After breakfast, she gardens, shops for antiques or works on household projects. She has lunch in the early afternoon, usually around 1:30. Then she does yoga. Some days she and her guests kayak to Northeast Harbor and back. She’s a member of the Seal Harbor Yacht Club, so she might go there, or to the local library, which she enjoys. Often she sets out on her picnic boat, cruising to Isle au Haut or Swans Island to hike or as far as Lubec to see the whales.

“That was a fantastic trip,” she said of her last Lubec visit. “We saw so many birds and so much wildlife and so many seals. It was fascinating. I love to go and just look at the seals and all the different birds. We try to find them.”

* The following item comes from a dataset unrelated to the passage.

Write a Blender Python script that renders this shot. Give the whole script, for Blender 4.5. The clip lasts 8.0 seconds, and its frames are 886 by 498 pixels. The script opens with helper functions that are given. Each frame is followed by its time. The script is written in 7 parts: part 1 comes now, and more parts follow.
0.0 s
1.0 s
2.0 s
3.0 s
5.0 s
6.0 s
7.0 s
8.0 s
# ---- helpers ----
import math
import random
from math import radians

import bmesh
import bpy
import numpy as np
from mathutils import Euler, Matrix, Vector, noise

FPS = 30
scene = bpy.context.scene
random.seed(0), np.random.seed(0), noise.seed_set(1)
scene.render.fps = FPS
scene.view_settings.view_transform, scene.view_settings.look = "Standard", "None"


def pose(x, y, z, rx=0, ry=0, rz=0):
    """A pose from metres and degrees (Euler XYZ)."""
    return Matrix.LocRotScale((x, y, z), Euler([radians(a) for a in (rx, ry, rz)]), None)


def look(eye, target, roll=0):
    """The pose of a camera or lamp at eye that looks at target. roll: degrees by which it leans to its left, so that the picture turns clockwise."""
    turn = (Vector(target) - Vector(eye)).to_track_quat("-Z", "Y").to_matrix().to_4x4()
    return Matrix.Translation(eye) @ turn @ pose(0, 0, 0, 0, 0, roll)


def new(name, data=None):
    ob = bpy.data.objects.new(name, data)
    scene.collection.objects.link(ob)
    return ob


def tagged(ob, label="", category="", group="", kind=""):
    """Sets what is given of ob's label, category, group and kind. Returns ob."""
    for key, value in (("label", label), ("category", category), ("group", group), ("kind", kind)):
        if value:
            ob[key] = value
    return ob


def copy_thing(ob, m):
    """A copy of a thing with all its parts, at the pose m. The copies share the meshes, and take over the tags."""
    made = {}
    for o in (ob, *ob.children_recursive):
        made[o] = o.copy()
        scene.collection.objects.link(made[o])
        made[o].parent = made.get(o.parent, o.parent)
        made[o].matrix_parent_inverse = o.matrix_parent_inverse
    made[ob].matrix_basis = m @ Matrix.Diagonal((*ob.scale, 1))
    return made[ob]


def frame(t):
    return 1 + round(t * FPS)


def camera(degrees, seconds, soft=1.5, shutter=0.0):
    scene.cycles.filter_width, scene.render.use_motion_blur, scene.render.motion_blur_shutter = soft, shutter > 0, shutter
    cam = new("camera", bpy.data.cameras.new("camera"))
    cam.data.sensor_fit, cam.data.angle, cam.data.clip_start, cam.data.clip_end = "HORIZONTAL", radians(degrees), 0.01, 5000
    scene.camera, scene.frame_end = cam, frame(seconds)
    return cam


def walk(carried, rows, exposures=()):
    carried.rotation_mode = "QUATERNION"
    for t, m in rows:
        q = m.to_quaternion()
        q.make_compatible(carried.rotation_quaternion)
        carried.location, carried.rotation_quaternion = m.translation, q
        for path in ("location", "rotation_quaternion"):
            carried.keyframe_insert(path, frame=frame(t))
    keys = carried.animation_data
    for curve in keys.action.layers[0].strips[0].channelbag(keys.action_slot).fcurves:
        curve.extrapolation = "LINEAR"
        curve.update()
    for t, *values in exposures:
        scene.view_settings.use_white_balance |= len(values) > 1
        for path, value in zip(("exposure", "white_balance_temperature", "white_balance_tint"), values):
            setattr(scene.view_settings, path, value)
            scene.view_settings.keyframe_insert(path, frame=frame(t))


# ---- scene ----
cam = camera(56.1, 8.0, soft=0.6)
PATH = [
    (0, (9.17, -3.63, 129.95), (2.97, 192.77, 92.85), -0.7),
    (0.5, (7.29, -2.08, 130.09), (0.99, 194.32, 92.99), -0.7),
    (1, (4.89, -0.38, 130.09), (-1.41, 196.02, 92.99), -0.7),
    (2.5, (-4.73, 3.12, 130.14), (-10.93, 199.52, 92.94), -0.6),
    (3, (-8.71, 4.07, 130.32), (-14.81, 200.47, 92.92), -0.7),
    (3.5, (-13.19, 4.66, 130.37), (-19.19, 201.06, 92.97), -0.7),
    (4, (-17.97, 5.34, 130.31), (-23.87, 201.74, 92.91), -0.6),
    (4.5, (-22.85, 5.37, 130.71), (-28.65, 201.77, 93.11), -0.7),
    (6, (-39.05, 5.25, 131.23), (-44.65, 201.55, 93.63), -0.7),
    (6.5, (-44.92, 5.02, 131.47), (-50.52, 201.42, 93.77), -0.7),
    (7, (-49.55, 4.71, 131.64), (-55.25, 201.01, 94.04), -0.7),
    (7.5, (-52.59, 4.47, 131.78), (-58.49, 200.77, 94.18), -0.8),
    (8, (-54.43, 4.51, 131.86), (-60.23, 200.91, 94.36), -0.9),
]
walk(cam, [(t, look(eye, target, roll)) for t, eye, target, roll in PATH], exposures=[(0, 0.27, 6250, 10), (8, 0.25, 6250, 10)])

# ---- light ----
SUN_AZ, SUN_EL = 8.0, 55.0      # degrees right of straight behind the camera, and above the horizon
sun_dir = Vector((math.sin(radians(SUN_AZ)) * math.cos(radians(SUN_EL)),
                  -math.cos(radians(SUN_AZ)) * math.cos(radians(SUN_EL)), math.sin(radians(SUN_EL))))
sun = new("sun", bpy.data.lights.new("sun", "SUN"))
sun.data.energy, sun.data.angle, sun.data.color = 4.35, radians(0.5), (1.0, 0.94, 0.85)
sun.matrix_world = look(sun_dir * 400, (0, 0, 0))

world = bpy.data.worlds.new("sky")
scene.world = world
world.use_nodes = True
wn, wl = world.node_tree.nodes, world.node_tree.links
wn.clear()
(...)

Every time she takes her boat out, she makes sure to visit her “favorite osprey” on Sutton Island, facing Northeast Harbor. There, the large birds make their home in a nest dating back to the late 1800s. In addition to sticks and sea debris, the basketlike nest includes some interesting items.

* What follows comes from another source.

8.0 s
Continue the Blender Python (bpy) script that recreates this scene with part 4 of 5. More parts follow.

“[College of the Atlantic] tells me that the nest dates back to 1880-1890,” she said. “It even has a bikini top in it – not from the 1880s, obviously.”

One day, when Martha saw a mother osprey flying with her chicks in tow, she got a little too enthusiastic.

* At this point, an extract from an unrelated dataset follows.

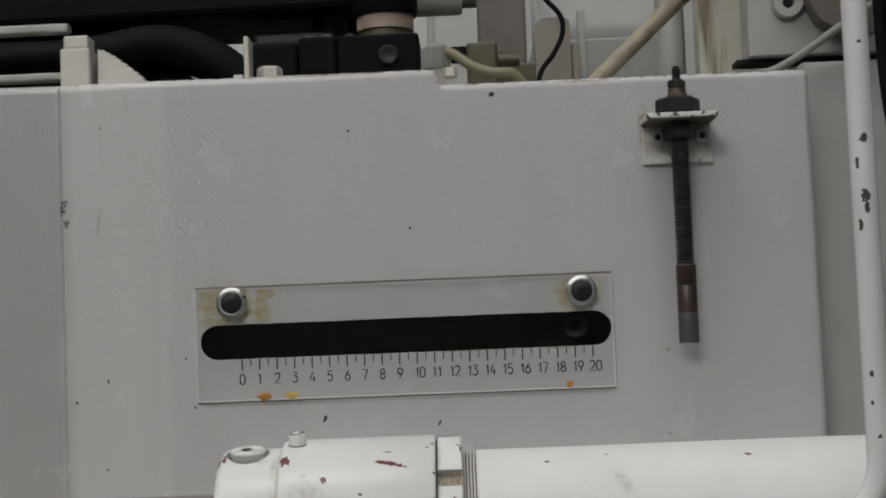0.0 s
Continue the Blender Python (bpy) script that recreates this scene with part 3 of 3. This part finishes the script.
# ---- adjusting bolt on its bracket ----
def adjusting_bolt():
    x, y = 0.2535, -0.0148
    br = thing("bolt_bracket", (0, 0, ZB), "white painted angle bracket screwed to the cover", "bracket")
    part("back_plate", box(0.2342, -0.0035, 0.3083, 0.2738, -0.0002, 0.3306, 0.0006), M_BRACKET, br)
    part("shelf", box(0.2335, -0.0325, 0.3308, 0.273, -0.0002, 0.3338, 0.0006), M_SHELF, br, "chipped white shelf")
    # Dark sheet added below the shelf to give its underside shade.
    part("shade_film", box(0.2342, -0.0318, 0.3301, 0.2724, -0.0036, 0.3307), M_GRIMESHADE, br, "dark sheet for the shade under the shelf")
    for sx in (0.2428, 0.2682):
        screw = part("screw", lathe([(-0.0036, 0.0), (-0.0036, 0.0047), (-0.0068, 0.0045), (-0.0074, 0.0037), (-0.0074, 0.0026), (-0.0052, 0.0023), (-0.0052, 0.0)], "y", 28, (sx, 0, 0.3236)), M_BRACKET, br, "painted socket screw", 40)
        # Dark hexagon in the recess, coloured as the socket's shade.
        part("socket", ngon_prism(6, 0.0016, -0.0058, -0.005, "y", (sx, 0, 0.3236), 8), M_ROD, screw, "dark hexagon standing in for the shaded socket")
    rod = thing("adjusting_bolt", (x, y, ZB), "long oily threaded bolt hanging from the bracket", "threaded bolt")
    pr = []
    z = 0.2502
    while z < 0.3302:
        pr += [(z, 0.0043), (z + 0.0006, 0.0051), (z + 0.001, 0.0051), (z + 0.0016, 0.0043)]
        z += 0.00178
    part("thread", lathe([(0.2502, 0.0)] + pr + [(0.332, 0.0)], "z", 28), M_ROD, rod, "threaded steel shank", 30)
    part("sleeve", lathe([(0.2225, 0.0), (0.2225, 0.0056), (0.2375, 0.0056), (0.238, 0.0053), (0.2385, 0.0056), (0.2492, 0.0056), (0.25, 0.0049), (0.25, 0.0)], "z", 32), M_RODEND, rod, "brown stained sleeve", 40)
    part("tip", lathe([(0.2055, 0.0), (0.2055, 0.005), (0.2063, 0.0056), (0.2224, 0.0056), (0.2224, 0.0)], "z", 32), M_RODTIP, rod, "grey steel tip", 40)
    part("lower_nut", ngon_prism(6, 0.0085, 0.3208, 0.3306, "z", turn=0, chamfer=0.001), M_BLACKOX, rod)
    part("nut", ngon_prism(6, 0.0112, 0.334, 0.3442, "z", turn=4, chamfer=0.0014), M_BLACKOX, rod, "large black hexagon nut")
    part("rusty_washer", lathe([(0.3443, 0.0), (0.3443, 0.0059), (0.3462, 0.0058), (0.3466, 0.0052), (0.3494, 0.0051), (0.3494, 0.0)], "z", 28), M_RUSTY, rod, "rusty collar", 40)
    part("lock_nut", ngon_prism(6, 0.0047, 0.3496, 0.3545, "z", turn=10, chamfer=0.0008), M_ROD, rod)
    stud = []
    z = 0.3546
    while z < 0.3608:
        stud += [(z, 0.002), (z + 0.0006, 0.0026), (z + 0.0012, 0.002)]
        z += 0.0013
    part("stud", lathe([(0.3546, 0.0)] + stud + [(0.3622, 0.0019), (0.3622, 0.0)], "z", 20), M_BLACKOX, rod, smooth=30)


adjusting_bolt()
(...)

“I ran my boat into a rock there because I was so excited,” she said.

Neither Martha nor the boat was hurt.

When she’s not on the water, she often can be found in it – by choice, not because of a boating accident. She isn’t afraid to jump into the Atlantic on a hot day, but she tries to avoid the frigid spots.

“A dip in the ocean is very important to me as often as possible,” she said. “I have a very specific way to do it. I find warm water, such as in Somes Sound, and jump off the boat. Or I wait until the tide is coming back in and then I go swimming. The warm sun heats up the rocks.”

If she wants to cool off, the ocean or one of the island’s lakes are Martha’s only options. Skylands doesn’t have a swimming pool, and she doesn’t plan to have one installed.

“I like the idea that there aren’t swimming pools around,” she said.

This is precisely what drew Martha to MDI – no pools, no big new houses built on lots too small for them, no flashiness. For someone who has turned understated style into a multimillion-dollar industry, Maine was a perfect fit.

“I don’t see the McMansions going up here as I do in Greenwich, Conn.,” she said. “In Maine, I think people really do care about the beauty of the old architecture.”

While Maine’s unspoiled architecture has inspired several articles in her magazine, Martha has focused on the state’s agriculture. A Stockton Springs blueberry barren has appeared both in the magazine and television version of Martha Stewart Living. In the coming months, an Aroostook County potato farm will be featured on her TV program.

“That kind of dedication to keeping things going and keeping the land productive is extremely important to me,” she said.

In Maine, Martha has found not only inspiration for her countless projects, but admiration for her neighbors.

“Wherever you go, if people are considerate that’s the really important thing,” Stewart said. “I find almost everyone considerate and nice and that’s what I look for in a community.”